Development vs Production Cost Controls: Different Rules for Each
Development and production should not behave the same way financially. Development needs room to explore, fail, and compare options. Production needs predictable service and predictable cost. When both environments inherit the same spend rules, one of them always gets the wrong experience.
Use this page when
- You need a clear cost-control split between development and production AI traffic.
- You are seeing either excessive friction in development or excessive risk in production.
- You want a simple framework for choosing different wallets, budgets, and routing rules per environment.
Primary audience
- Primary: Technical Engineers and Platform Operators
- Secondary: Technical Leaders and FinOps teams
The problem
Teams often start with a single gateway and a single budget model because it is easy to launch. That works for a while, but it creates tension as usage grows.
If you optimize everything for production, developers are forced into overly strict budgets, expensive review cycles, and provider choices that make experimentation slower than it needs to be. If you optimize everything for development, production inherits loose cost guardrails, fuzzy provider discipline, and insufficient alerts.
The real issue is that these environments solve different problems. Development is for learning. Production is for reliable business value. The cost model should reflect that difference.
The solution
Use the same governance platform with different operating rules.
Development should have smaller wallets, tighter budget windows, and explicit evaluation budgets for prompt or workflow testing. It should default toward cheaper governed routes where reasonable and treat near-limit alerts as informational rather than alarming.
Production should have stable wallet ownership, clearer monthly budgets, provider budgets for vendor exposure, and routing rules designed around predictable quality and fallback behavior. Alerts should be actionable and owned. Production is where overspend becomes a real incident, so the policy should be stricter even when the absolute budget is higher.
Implementation
The easiest way to operationalize the split is to assign different runtime identities and funding paths for each environment.
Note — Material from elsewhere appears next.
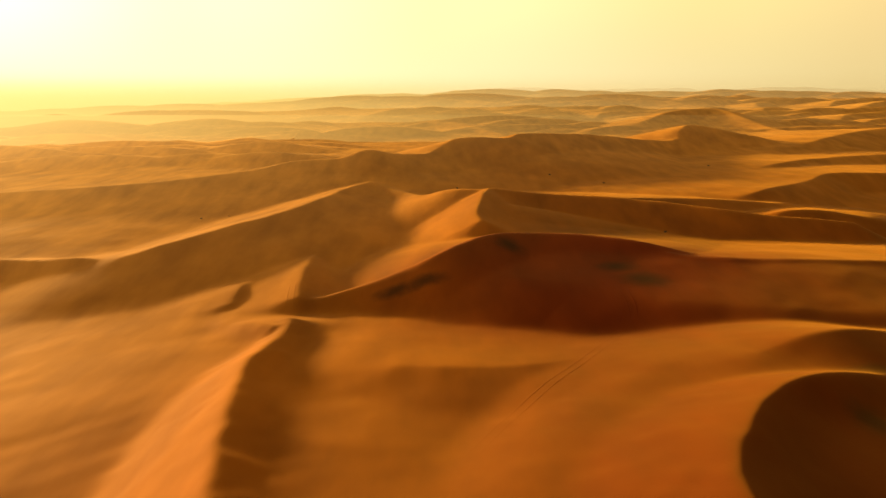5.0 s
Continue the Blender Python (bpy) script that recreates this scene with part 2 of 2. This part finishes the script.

This pattern makes the boundary explicit:
consumer_groups:
- name: dev
api_key: kt_cg_dev_abc123
wallet_team_id: team_dev
- name: prod
api_key: kt_cg_prod_def456
wallet_team_id: team_prod
cost_tracking:
enabled: true
wallet_enforcement: true
budget_alerts:
- threshold_percent: 50
action: notify
- threshold_percent: 90
action: notify
- threshold_percent: 100
action: block
From there, tune the policy by environment rather than pretending one threshold works for both.
It also helps to separate review cadence. Development spend should be reviewed as a learning signal: which experiments deserve more budget, which teams are repeatedly hitting trial limits, and which prompts or model comparisons should move into a more formal evaluation path. Production spend should be reviewed as a service signal: whether monthly burn aligns with plan, whether provider budgets are protecting vendor exposure, and whether wallet funding matches actual business demand. The same spend summary can serve both conversations, but the decisions are different.
For development, keep budgets intentionally modest. That encourages teams to compare models and prompts in a controlled way instead of running open-ended experiments. Prompt & Workflow Evaluation live mode is especially useful here because it gives you runtime evidence under a live budget without requiring production-scale traffic.
For production, provider budgets and routing become more important. A production environment often needs a preferred provider, a documented fallback order, and tighter visibility into vendor concentration. That is where ordered, weighted_round_robin, or other production-oriented routing choices matter more than simple cost minimization.
You should also review environment signals differently. A dev budget breach usually triggers a conversation about prioritization or evaluation scope. A production near-limit alert should trigger immediate review because it may affect customer-facing traffic, operational deadlines, or downstream approvals.
The strongest pattern is separate configuration review with shared governance vocabulary. In other words, development and production do not need the same thresholds, but they should still use the same documented policy model so operators can reason about them consistently.
Results and impact
Teams that separate development and production cost controls usually improve both speed and predictability. Developers get a safer sandbox for trial traffic and prompt evaluation without being treated like production operators. Production gets stronger budget discipline without inheriting all the looseness that exploratory work requires.
This also improves planning. When you know what part of the monthly spend came from development and what part came from revenue-bearing workloads, you can make better funding decisions. That matters because many AI programs look more expensive than they really are simply because evaluation and production are blended together.
Key takeaways
- Development and production solve different problems and should not share identical cost rules.
- Separate wallets and budget ownership make the boundary operationally real.
- Live evaluation budgets belong mostly in development, not in open-ended production traffic.
- Production needs stronger provider-budget and routing discipline than development.
- Splitting the environments improves both developer velocity and budget clarity.